Published online by Cambridge University Press: 16 July 2025
In the era of neoliberal globalisation, education is seen as shaped by the changing city and also implicated in it. Studies from the West have pointed to the complicity of education reforms in urban restructuring, including gentrification and disinvestment in poor neighbourhoods. Closures and rebranding of schools and the privatisation and commercialisation of education have been shown to be integral to making the city conducive to global capital and elite lifestyles (Lipman 2011; Cucchiara 2008; Aggarwal and Mayorga 2016). It is therefore surprising that children and their education are rarely referred to in urban studies scholarship in India, and research on schooling has not been contextualised within the changing city landscapes, with a few exceptions (see, for instance, the India section in Pink and Noblit 2017: 299–467; Menon-Sen and Bhan 2008).
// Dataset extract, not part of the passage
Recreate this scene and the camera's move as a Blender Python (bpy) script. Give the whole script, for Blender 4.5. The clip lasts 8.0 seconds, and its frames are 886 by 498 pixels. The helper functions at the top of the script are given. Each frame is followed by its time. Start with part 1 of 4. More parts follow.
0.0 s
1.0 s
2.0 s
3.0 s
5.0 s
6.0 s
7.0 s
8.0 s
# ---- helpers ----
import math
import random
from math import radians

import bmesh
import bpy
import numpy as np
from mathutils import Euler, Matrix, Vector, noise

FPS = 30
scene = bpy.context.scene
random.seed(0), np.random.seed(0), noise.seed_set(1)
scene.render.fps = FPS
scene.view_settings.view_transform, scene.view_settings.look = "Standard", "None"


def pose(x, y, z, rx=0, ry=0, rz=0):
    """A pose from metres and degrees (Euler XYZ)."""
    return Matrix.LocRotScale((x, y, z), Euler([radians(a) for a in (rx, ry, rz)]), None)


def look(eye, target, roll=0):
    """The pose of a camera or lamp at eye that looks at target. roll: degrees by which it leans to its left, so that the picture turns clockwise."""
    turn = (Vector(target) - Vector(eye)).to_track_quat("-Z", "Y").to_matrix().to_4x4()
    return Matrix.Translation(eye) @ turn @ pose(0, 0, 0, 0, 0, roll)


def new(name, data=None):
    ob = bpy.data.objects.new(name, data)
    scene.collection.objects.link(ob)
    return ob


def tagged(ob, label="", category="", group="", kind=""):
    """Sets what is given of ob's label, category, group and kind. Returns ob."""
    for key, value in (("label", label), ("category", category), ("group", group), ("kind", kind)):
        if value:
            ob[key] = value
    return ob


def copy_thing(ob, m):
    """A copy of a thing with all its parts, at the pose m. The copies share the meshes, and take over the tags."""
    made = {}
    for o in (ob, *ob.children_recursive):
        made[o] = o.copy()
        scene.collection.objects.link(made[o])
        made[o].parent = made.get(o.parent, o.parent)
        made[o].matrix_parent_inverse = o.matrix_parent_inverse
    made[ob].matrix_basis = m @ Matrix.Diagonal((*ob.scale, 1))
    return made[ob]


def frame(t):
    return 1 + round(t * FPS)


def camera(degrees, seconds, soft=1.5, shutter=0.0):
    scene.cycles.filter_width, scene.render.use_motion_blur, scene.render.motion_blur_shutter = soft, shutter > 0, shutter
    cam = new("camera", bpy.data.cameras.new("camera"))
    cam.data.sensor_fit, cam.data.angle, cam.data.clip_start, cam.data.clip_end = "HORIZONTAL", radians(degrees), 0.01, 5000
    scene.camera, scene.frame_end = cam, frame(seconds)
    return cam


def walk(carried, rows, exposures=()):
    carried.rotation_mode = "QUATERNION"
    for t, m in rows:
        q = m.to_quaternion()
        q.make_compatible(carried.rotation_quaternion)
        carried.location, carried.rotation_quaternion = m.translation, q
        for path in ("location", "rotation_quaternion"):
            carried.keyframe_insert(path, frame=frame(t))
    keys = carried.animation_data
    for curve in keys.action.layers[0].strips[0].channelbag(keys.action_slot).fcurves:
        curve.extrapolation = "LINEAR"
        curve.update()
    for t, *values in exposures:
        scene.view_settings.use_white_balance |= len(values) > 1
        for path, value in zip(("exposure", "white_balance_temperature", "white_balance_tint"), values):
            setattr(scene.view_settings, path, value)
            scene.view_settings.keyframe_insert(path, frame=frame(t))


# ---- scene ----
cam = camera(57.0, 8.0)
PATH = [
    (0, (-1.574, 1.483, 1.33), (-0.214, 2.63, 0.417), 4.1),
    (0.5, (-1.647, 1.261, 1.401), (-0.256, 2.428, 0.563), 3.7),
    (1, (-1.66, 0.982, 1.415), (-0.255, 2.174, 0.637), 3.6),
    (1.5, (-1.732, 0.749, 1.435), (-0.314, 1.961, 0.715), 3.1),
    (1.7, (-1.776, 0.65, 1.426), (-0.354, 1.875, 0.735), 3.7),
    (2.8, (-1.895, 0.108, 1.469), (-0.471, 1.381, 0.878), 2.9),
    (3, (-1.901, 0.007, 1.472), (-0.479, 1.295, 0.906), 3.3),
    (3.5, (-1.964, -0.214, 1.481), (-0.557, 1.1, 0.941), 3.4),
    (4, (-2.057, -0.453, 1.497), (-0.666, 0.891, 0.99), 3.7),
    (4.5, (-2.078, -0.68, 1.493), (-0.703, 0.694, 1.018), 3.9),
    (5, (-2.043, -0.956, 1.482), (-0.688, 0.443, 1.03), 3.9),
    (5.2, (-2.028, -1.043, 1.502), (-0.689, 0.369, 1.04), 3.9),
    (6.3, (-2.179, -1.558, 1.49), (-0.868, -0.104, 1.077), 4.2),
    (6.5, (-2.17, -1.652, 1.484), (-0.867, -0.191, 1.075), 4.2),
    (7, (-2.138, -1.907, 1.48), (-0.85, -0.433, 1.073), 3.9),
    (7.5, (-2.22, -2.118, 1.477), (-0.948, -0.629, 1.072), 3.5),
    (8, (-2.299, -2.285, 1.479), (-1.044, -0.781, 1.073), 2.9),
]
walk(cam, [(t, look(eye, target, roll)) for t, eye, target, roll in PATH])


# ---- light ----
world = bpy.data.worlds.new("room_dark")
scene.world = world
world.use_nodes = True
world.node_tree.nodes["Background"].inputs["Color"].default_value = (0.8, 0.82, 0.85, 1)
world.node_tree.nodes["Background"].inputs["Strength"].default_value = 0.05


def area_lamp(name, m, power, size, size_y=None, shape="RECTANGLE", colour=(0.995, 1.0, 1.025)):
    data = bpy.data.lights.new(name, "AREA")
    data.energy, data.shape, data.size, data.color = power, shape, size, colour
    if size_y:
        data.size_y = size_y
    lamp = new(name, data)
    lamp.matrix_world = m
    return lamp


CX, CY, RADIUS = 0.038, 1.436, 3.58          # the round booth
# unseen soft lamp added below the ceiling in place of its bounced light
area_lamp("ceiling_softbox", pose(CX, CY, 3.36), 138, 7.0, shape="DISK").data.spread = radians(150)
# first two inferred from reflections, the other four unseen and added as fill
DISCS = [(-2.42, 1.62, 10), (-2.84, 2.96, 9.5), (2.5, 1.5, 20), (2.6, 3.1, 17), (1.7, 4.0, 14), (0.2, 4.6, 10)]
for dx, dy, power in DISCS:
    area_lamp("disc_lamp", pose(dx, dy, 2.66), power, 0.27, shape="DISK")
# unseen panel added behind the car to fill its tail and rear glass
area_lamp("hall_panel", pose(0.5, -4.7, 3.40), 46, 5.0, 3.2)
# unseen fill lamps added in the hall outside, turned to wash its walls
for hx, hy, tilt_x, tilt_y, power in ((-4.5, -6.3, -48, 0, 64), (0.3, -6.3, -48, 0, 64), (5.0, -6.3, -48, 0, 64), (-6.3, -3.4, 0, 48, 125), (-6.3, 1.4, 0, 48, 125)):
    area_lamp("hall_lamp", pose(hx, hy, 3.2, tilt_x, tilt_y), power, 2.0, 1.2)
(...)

In this chapter, I attempt to understand how education is implicated in the changing urban. I focus on Delhi, India's national capital and one of its ‘megacities’.
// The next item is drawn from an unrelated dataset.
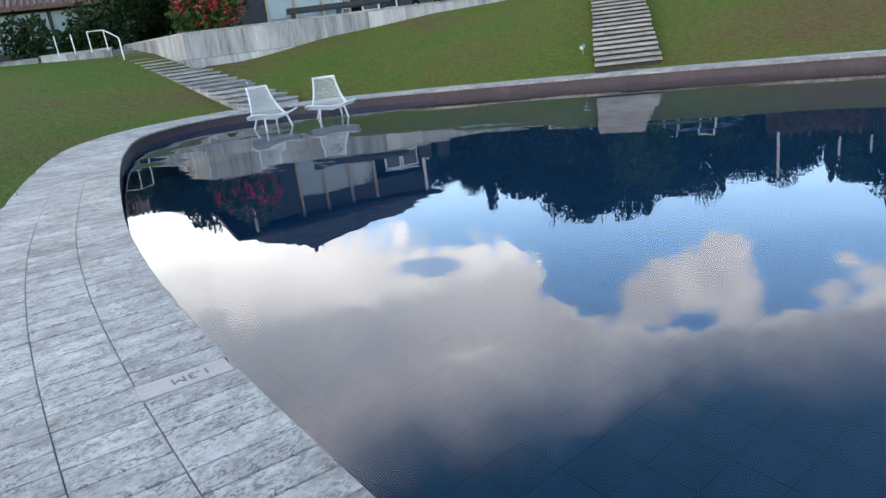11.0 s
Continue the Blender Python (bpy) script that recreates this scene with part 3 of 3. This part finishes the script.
def recede(az):
    """How much further off than at the wooden steps the lawn's upper edge lies."""
    return float(np.interp(az, (-30, -20.8, -9, 0, 15, 20.8, 26), (57, 57, 44, 36, 30.9, 29.8, 29.1))) / 29.1


def tree_line(az):
    """How far off the tree row stands."""
    return float(np.interp(az, (-30, -20, -10, 0, 7, 18, 30, 60), (60, 57, 47, 40, 34, 33.6, 34.4, 37.5)))


def tree_top(az):
    """Height of the tree row's outline, as degrees above the water's mirrored eye."""
    return float(np.interp(az, SKYLINE[0], SKYLINE[1]))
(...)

In the first decade of this century, Delhi geared itself up to become ‘world-class’, driven by imaginaries of cities such as London, Paris and New York. The making of Delhi into a world-class city has been flagged by scholars as having led to increasing spatial polarisation and the sharpening of social inequalities. In this chapter, I examine the implications of Delhi's changing urban trajectory for the education of the city's children. I draw mainly on urban and educational scholarship in Delhi, as well as on relevant policy documents. I also briefly discuss the findings of an exploratory study carried out in late 2019 in the Bawana JJ colony, one of Delhi's new resettlement sites.